Arafat, por Simón Boccanegra
Murió Yasser Arafat. Singular destino el de este hombre, siempre en medio del huracán, que terminó por ser el símbolo viviente de la indomable voluntad del pueblo palestino por establecer su soberanía sobre un pedazo de la bíblica tierra de sus ancestros. Desde la lucha armada y el terrorismo hasta los acuerdos de Oslo y el estrechón de manos con Isaac Rabin y la creación de la Autoridad Palestina, la parábola vital de Arafat es la de su propio pueblo, que desde la ilusión de la liquidación del Estado israelí hasta la comprensión de la necesidad de la coexistencia de los dos Estados, ha recorrido todas las escalas de la lucha, con un Arafat que de guerrero devino estadista.

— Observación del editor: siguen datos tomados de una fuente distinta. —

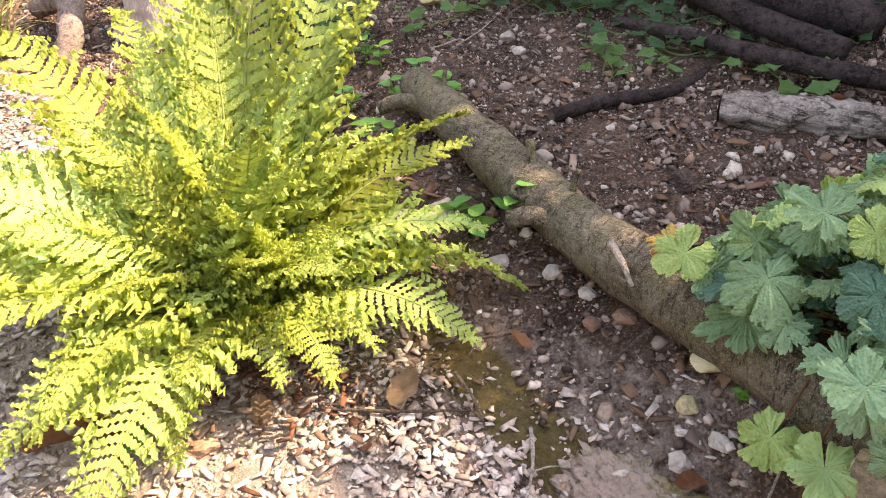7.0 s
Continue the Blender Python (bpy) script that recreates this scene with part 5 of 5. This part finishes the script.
pl = spots(5200, -6.0, 1.2, 0.35, 3.0, bed)
scatter("pebbles", pl, 0.0035 + 0.015 * rng.random(len(pl)) ** 3.5, lump(1), PEBBLES, "scattered pale pebbles in the soil", "pebbles", 0.75, 0.2)
pl = spots(21000, -5.6, 1.0, 0.5, 2.95, lambda x, y: bed(x, y) & bare(x, y))
scatter("soil_crumbs", pl, 0.003 + 0.010 * rng.random(len(pl)) ** 2.6, lump(1), CRUMBS, "crumbs and small clods of dark soil", "soil", 0.8, 0.3)
pl = spots(25000, -1.1, 1.0, 0.1, 1.0, lambda x, y: (y < 0.745 + 0.02 * np.sin(x * 19) + 0.08 * (x < -0.5)) & bare(x, y))
scatter("gravel", pl, 0.002 + 0.0085 * rng.random(len(pl)) ** 3, lump(1), GRAVEL, "greyish pink gritty gravel before the slabs", "gravel", 0.65, 0.25)
chip_shape = ([Vector(v) for v in ((-0.9, -0.5, 0), (0.8, -0.42, 0), (1.0, 0.35, 0), (-0.7, 0.55, 0), (-0.8, -0.42, 0.2), (0.7, -0.36, 0.26), (0.9, 0.3, 0.2), (-0.62, 0.47, 0.26))],
              [(0, 3, 2, 1), (4, 5, 6, 7), (0, 1, 5, 4), (1, 2, 6, 5), (2, 3, 7, 6), (3, 0, 4, 7)])
pl = spots(40000, -7.0, -0.5, -0.5, 1.4, lambda x, y: (y < path_edge(x) + 0.10 * np.sin(x * 17) * np.sin(y * 23)) & (rng.random(len(x)) < smooth(-0.55, -1.0, x)))
scatter("bark_chips", pl, 0.004 + 0.016 * rng.random(len(pl)) ** 2, chip_shape, CHIPS, "pale dry bark chips covering the path", "bark chips", 1.0, 0.3, 0.003)
pl = spots(5200, -5.8, 1.0, 0.62, 2.9, lambda x, y: (y > 0.85) | (x > -0.5))
scatter("leaf_litter", pl, 0.006 + 0.018 * rng.random(len(pl)) ** 2, chip_shape, DEBRIS, "broken brown litter and shreds on the soil", "litter", 0.6, 0.2, 0.004)
pl = spots(8000, -2.2, -0.5, 0.55, 1.15, lambda x, y: rng.random(len(x)) < smooth(-0.45, -0.85, x) * smooth(1.05, 0.70, y) * bare(x, y))
scatter("strewn_chips", pl, 0.003 + 0.013 * rng.random(len(pl)) ** 2.2, chip_shape, STREWN, "pale bark chips strewn up to the log", "bark chips", 1.0, 0.3, 0.004)
bit = ([Vector(v) for v in ((1, 0, 0), (-1, 0.2, 0), (0.1, 1, 0.1), (-0.1, -1, 0), (0.2, 0, 1), (0, 0.2, -1))],
       [(0, 2, 4), (2, 1, 4), (1, 3, 4), (3, 0, 4), (2, 0, 5), (1, 2, 5), (3, 1, 5), (0, 3, 5)])
pl = spots(60000, -4.6, 0.9, 0.72, 2.95, lambda x, y: bed(x, y) & bare(x, y))
scatter("fine_soil_grit", pl, 0.0022 + 0.0050 * rng.random(len(pl)) ** 2, bit, CRUMBS, "fine crumbly grit over the bed's soil", "soil", 0.9, 0.2)
pl = spots(9000, -4.6, 0.9, 0.72, 2.95, bed)
scatter("small_pebbles", pl, 0.0025 + 0.0045 * rng.random(len(pl)) ** 2, bit, PEBBLES, "tiny pale stones in the soil", "pebbles", 0.9, 0.1)
pl = spots(34000, -5.2, -0.5, -0.3, 1.3, lambda x, y: (y < path_edge(x) + 0.08 * np.sin(x * 17) * np.sin(y * 23)) & (rng.random(len(x)) < smooth(-0.5, -0.9, x)))
scatter("chip_crumbs", pl, 0.0025 + 0.006 * rng.random(len(pl)) ** 2, bit, CHIPS, "small crumbs of pale bark on the path", "bark chips", 0.7, 0.2)
pl = np.stack([-1.52 + 0.13 * rng.standard_normal(420), 0.62 + 0.09 * rng.standard_normal(420)], 1)
scatter("fern_litter", pl, 0.004 + 0.014 * rng.random(len(pl)) ** 2, chip_shape, RED_LITTER, "red-brown dead fern shreds under the fern", "litter", 0.8, 0.2, 0.006 + 0.03 * rng.random(len(pl)))
pl = np.stack([rng.uniform(-1.3, 0.9, 1500), rng.uniform(1.05, 2.3, 1500)], 1)
scatter("brown_litter", pl, 0.004 + 0.012 * rng.random(len(pl)) ** 2, chip_shape, RED_LITTER, "broken red-brown leaf pieces on the bed", "litter", 0.6, 0.2, 0.005)
thing("fallen_leaf", Matrix.Translation(on_ground(-3.28, 0.50, 0.014)) @ Euler((0.12, -0.1, 2.2)).to_matrix().to_4x4(), "fresh green fallen leaf lying on the bark chips", "leaf", data=toothed_leaf("fallen_leaf", 0.10, 0.075, 0.15, 0.05, WEED, 300, 0, 9))
twig("splintered pale bark strip on the log", [(-0.985, 1.085, 0.262), (-0.945, 1.055, 0.255), (-0.90, 1.02, 0.235)], 0.009, PALE_TWIG, 0, "bark_strip", 61)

Errores cometió, y no pocos; si acaso lo excusa el contradictorio entorno donde debía moverse. Asediado en su propio bando por sectores extremos y enfrentado, ya al final, después que Rabin fuera asesinado por un fanático judío, a la brutalidad fascistoide de Ariel Sharon, quizás la muerte del líder palestino, después de los inevitables reacomodos en el liderazgo de la Autoridad Palestina, contribuya a la emergencia de una nueva conducta en el gobierno de Israel y fortalezca las posturas negociadoras en Palestina. La satanización de Arafat por la derecha israelí fue siempre la cómoda coartada para bloquear los caminos hacia la búsqueda de una solución justa, equitativa y pacífica al prolongado conflicto que desde hace más de medio siglo opone a los hermanos enemigos, descendientes ambos del tronco común del patriarca Abraham.